Mr. Abdullah’s success in office could be harmed by the schizophrenic nature of the plan. On the one hand, the prime minister wants to build a
Malaysia that is able to stand on its own feet and meet the challenges of a rising China. On the other hand, he is hanging on to some of the old—and politically popular—ways of protecting the bumiputras.

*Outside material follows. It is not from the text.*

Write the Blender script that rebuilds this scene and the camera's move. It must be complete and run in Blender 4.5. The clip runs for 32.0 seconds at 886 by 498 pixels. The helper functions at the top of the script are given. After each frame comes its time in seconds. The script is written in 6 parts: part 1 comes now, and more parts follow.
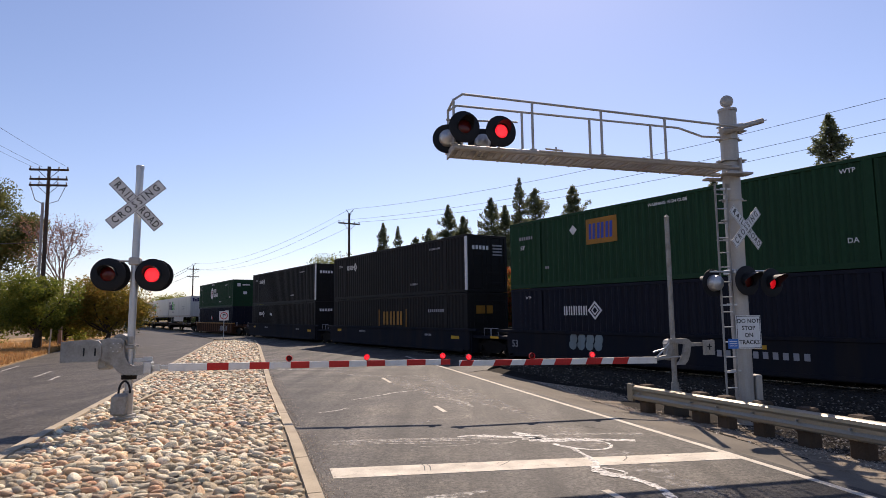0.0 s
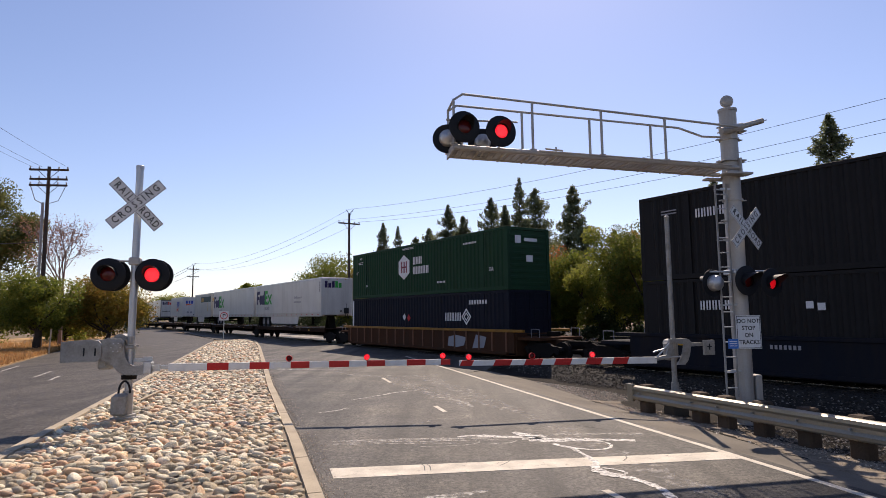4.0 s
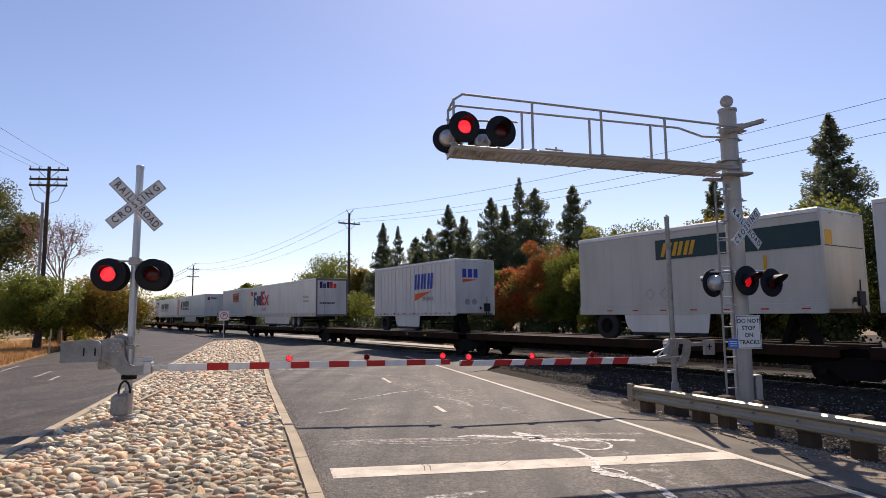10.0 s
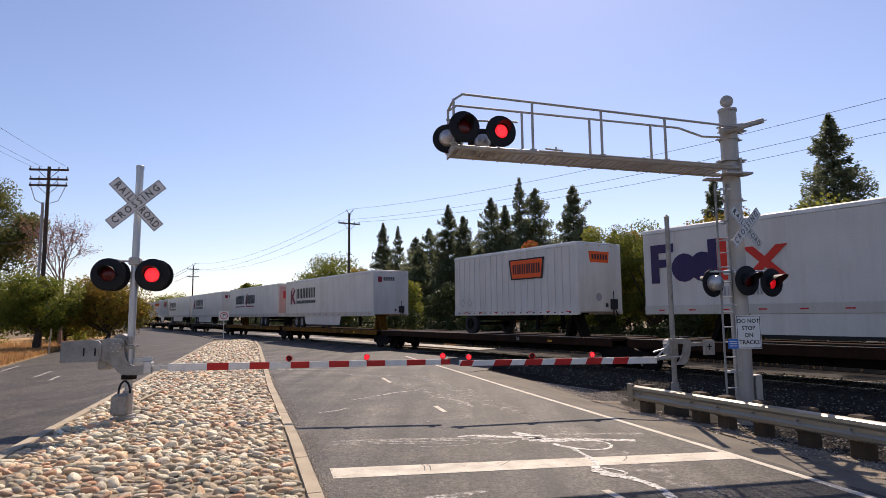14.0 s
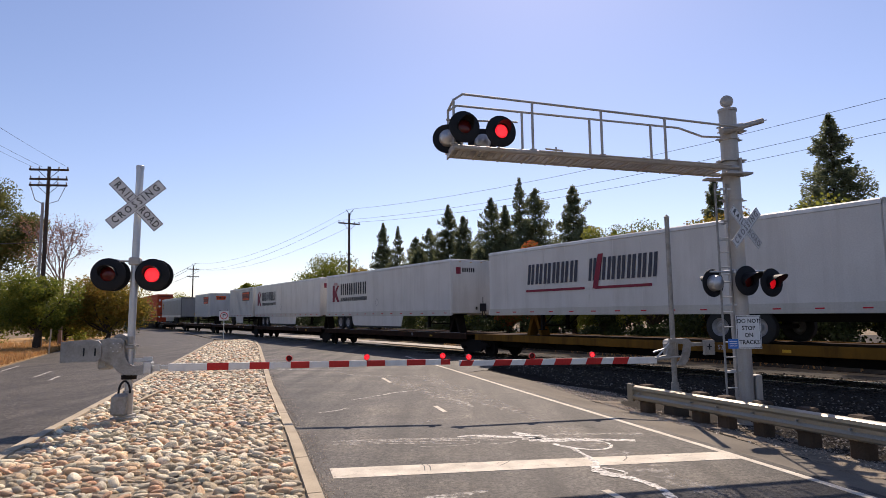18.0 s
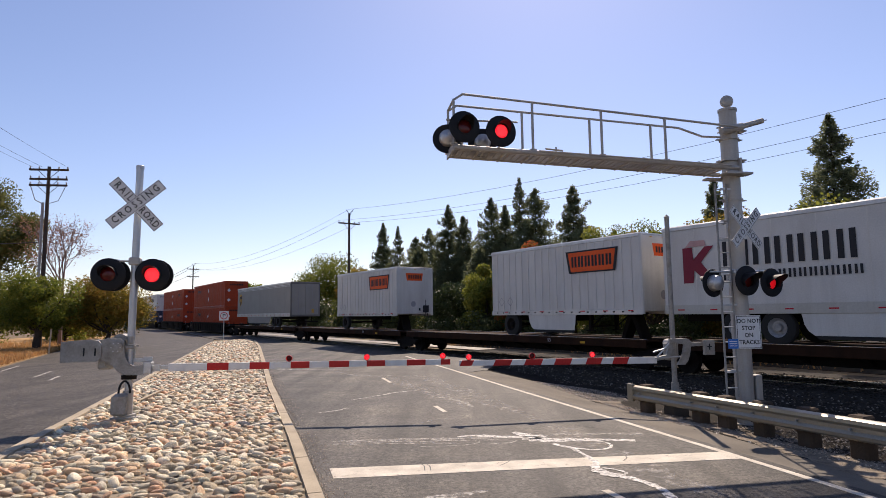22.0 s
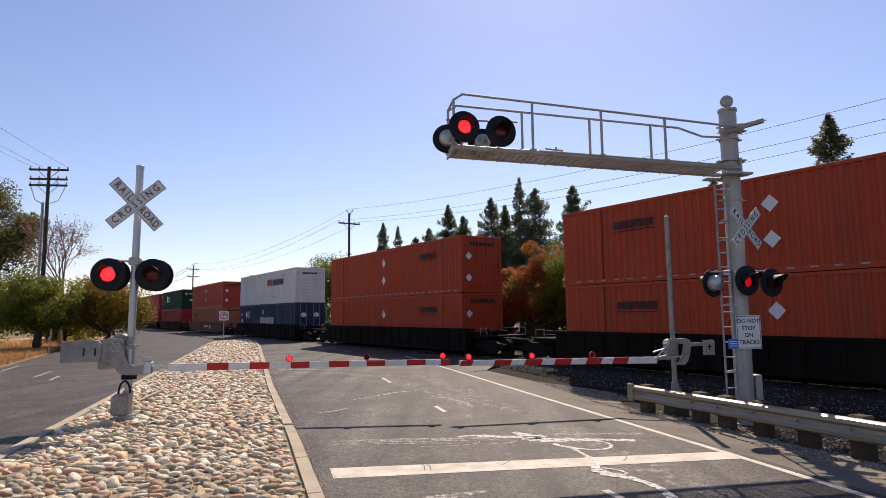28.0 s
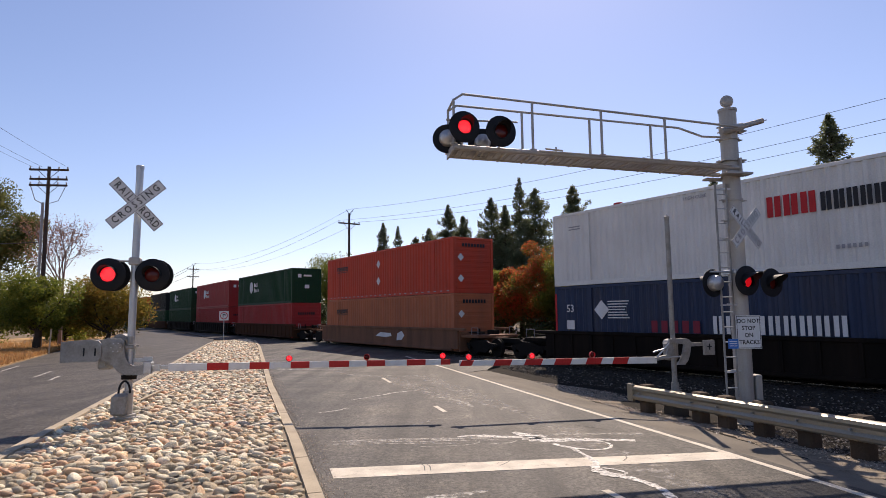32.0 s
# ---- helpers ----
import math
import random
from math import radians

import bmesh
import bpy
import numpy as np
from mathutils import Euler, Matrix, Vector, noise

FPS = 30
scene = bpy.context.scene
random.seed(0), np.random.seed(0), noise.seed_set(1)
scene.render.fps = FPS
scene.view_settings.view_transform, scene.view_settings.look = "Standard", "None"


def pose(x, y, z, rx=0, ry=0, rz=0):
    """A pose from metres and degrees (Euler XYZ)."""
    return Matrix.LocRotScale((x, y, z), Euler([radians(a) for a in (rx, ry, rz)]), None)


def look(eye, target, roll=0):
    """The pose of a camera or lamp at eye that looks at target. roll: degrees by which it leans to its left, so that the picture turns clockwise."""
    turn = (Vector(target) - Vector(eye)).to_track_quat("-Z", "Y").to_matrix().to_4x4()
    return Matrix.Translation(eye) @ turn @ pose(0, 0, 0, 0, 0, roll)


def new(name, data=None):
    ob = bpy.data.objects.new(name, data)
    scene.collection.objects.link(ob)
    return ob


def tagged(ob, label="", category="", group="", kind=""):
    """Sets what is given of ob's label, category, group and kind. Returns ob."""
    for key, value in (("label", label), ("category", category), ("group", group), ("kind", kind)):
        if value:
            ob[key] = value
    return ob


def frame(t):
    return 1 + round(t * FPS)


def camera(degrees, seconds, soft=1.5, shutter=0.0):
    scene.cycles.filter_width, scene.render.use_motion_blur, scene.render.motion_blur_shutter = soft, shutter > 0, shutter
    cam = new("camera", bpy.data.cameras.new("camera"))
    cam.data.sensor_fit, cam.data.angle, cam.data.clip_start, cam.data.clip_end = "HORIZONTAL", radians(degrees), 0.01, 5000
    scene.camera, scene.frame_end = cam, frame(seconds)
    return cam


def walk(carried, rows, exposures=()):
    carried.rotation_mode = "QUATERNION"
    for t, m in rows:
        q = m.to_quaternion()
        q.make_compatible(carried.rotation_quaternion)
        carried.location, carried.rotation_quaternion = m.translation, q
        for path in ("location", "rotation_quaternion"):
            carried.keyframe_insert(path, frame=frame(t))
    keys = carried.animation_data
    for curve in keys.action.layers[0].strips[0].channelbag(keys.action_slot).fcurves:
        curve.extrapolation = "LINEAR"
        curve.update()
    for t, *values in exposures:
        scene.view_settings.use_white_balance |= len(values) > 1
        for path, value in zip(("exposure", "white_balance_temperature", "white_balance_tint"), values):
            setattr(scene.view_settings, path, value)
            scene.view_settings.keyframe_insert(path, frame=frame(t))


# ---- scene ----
# The camera stands on the road's shoulder, 2.1 m above the asphalt
cam = camera(72.31, 32.0, soft=0.7)
EYE = pose(0, 0, 2.1, 96.06, 0, 0) @ pose(0, 0, 0, 0, 0, -0.66)
walk(cam, [(0, EYE), (32, EYE)], exposures=[(0, 0.17, 6600, 27), (32, 0.17, 6600, 27)])

# Afternoon sun ahead of the camera, a little to the right
SUN_AZ, SUN_EL = radians(10.5), radians(46.3)
world = bpy.data.worlds.new("sky")
scene.world = world
world.use_nodes = True
wn, wl = world.node_tree.nodes, world.node_tree.links
sky = wn.new("ShaderNodeTexSky")
sky.sky_type, sky.sun_disc = "NISHITA", False
sky.sun_elevation, sky.sun_rotation = SUN_EL, SUN_AZ
sky.altitude, sky.air_density, sky.dust_density, sky.ozone_density = 20, 1.0, 0.33, 2.5
wn["Background"].inputs["Strength"].default_value = 0.115
wl.new(sky.outputs[0], wn["Background"].inputs["Color"])
sun_data = bpy.data.lights.new("sun", "SUN")
sun_data.energy, sun_data.angle, sun_data.color = 5.0, radians(0.53), (1.0, 0.93, 0.715)
sun = new("sun", sun_data)
sun_from = Vector((math.sin(SUN_AZ) * math.cos(SUN_EL), math.cos(SUN_AZ) * math.cos(SUN_EL), math.sin(SUN_EL)))
sun.matrix_world = look(sun_from * 200, (0, 0, 0))


# ---- materials ----
def surf(name, col, rough=0.6, metal=0.0, var=0.12, scale=2.0, fine=40.0, bump=0.1, dirt=None, dirt_amt=0.0, dirt_scale=1.2, rand=0.0,
         spec=0.3, coat=0.0, streak=False):
    """A surface with variation at two scales, fine relief and optional dirt."""
    m = bpy.data.materials.new(name)
    m.use_nodes = True
    nt = m.node_tree
    n, l = nt.nodes, nt.links
    b = n["Principled BSDF"]
    tc = n.new("ShaderNodeTexCoord")
    big = n.new("ShaderNodeTexNoise")
    big.inputs["Scale"].default_value, big.inputs["Detail"].default_value = scale, 4
    small = n.new("ShaderNodeTexNoise")
    small.inputs["Scale"].default_value, small.inputs["Detail"].default_value = fine, 3
    for t in (big, small):
        l.new(tc.outputs["Object"], t.inputs["Vector"])
    add = n.new("ShaderNodeMath")
    add.operation = "ADD"
    l.new(big.outputs["Fac"], add.inputs[0])
    l.new(small.outputs["Fac"], add.inputs[1])
    rng = n.new("ShaderNodeMapRange")
    rng.inputs["From Min"].default_value, rng.inputs["From Max"].default_value = 0.6, 1.4
    rng.inputs["To Min"].default_value, rng.inputs["To Max"].default_value = 1 - var, 1 + var
    l.new(add.outputs[0], rng.inputs["Value"])
    val = rng.outputs[0]
    if rand:
        info = n.new("ShaderNodeObjectInfo")
        r2 = n.new("ShaderNodeMapRange")
        r2.inputs["To Min"].default_value, r2.inputs["To Max"].default_value = 1 - rand, 1 + rand
        l.new(info.outputs["Random"], r2.inputs["Value"])
        mul = n.new("ShaderNodeMath")
        mul.operation = "MULTIPLY"
        l.new(val, mul.inputs[0])
        l.new(r2.outputs[0], mul.inputs[1])
        val = mul.outputs[0]
    hue = n.new("ShaderNodeHueSaturation")
    hue.inputs["Color"].default_value = (*col, 1)
    l.new(val, hue.inputs["Value"])
    out = hue.outputs[0]
    if dirt:
        dn = n.new("ShaderNodeTexNoise")
        dn.inputs["Scale"].default_value, dn.inputs["Detail"].default_value, dn.inputs["Roughness"].default_value = dirt_scale, 6, 0.65
        if streak:
            mp = n.new("ShaderNodeMapping")
            mp.inputs["Scale"].default_value = (1.0, 1.0, 0.12)
            l.new(tc.outputs["Object"], mp.inputs["Vector"])
            l.new(mp.outputs[0], dn.inputs["Vector"])
        else:
            l.new(tc.outputs["Object"], dn.inputs["Vector"])
        dr = n.new("ShaderNodeMapRange")
        dr.inputs["From Min"].default_value, dr.inputs["From Max"].default_value = 0.45, 0.72
        dr.inputs["To Max"].default_value = dirt_amt
        l.new(dn.outputs["Fac"], dr.inputs["Value"])
        mix = n.new("ShaderNodeMix")
        mix.data_type = "RGBA"
        l.new(dr.outputs[0], mix.inputs["Factor"])
        l.new(out, mix.inputs[6])
        mix.inputs[7].default_value = (*dirt, 1)
        out = mix.outputs[2]
    l.new(out, b.inputs["Base Color"])
    b.inputs["Roughness"].default_value, b.inputs["Metallic"].default_value = rough, metal
    b.inputs["Specular IOR Level"].default_value = spec
    b.inputs["Coat Weight"].default_value = coat
    if bump:
        bp = n.new("ShaderNodeBump")
        bp.inputs["Strength"].default_value, bp.inputs["Distance"].default_value = bump, 0.02
        l.new(add.outputs[0], bp.inputs["Height"])
        l.new(bp.outputs[0], b.inputs["Normal"])
    return m


def glow(name, col, power):
    m = bpy.data.materials.new(name)
    m.use_nodes = True
    b = m.node_tree.nodes["Principled BSDF"]
    b.inputs["Base Color"].default_value = (*col, 1)
    b.inputs["Emission Color"].default_value = (*col, 1)
    b.inputs["Emission Strength"].default_value = power
    b.inputs["Roughness"].default_value = 0.3
    return m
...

The Proof is in the Implementation

Even if the tension between change and political inertia could be resolved—and this is unlikely given that abandoning affirmative action would invite political turmoil at the grass-roots—there are a host of other challenges if the plan is to succeed. First, Mr. Abdullah needs to win people over to his vision. The
prime minister seems popular and
the tirades from Mr. Mahathir will probably serve him well. Malaysians seem to find the former prime minister’s antics tiresome. However, Mr. Abdullah will not be able to capitalize on the outbursts for long—sooner or later he will need to
provide meaningful answers. As it stands, his administration will have to sell his ideas—a task made all the more difficult by the vague, touchy-feely bits in the plan.

Second, Mr. Abdullah needs to cement support from his party, UMNO, by addressing the issues raised by Mr. Mahathir and dispelling rumors that it’s only a matter of time before Mr. Abdullah is replaced. Third, the civil service has the potential to make or break any plan to overhaul the economy. With a shift to investment in people, many wonder if the government and its civil service will even know where to start. Anticipating such claims, a substantial part of the 9MP is devoted to addressing “public-service delivery” issues.

For Mr. Razak of MSRC, timing is of utmost importance. “If after one year of the 9MP there’s no change, then it’s time to do something drastic,” he says. But he is unsure that Mr. Abdullah can pull it off. “[Mr.] Abdullah is a product of the system,” he says. “I am not sure to what extent he can break the mold and think outside of the box.”
But having a plan without the proper implementation processes in place would seem to be a classic case of putting the cart before the horse.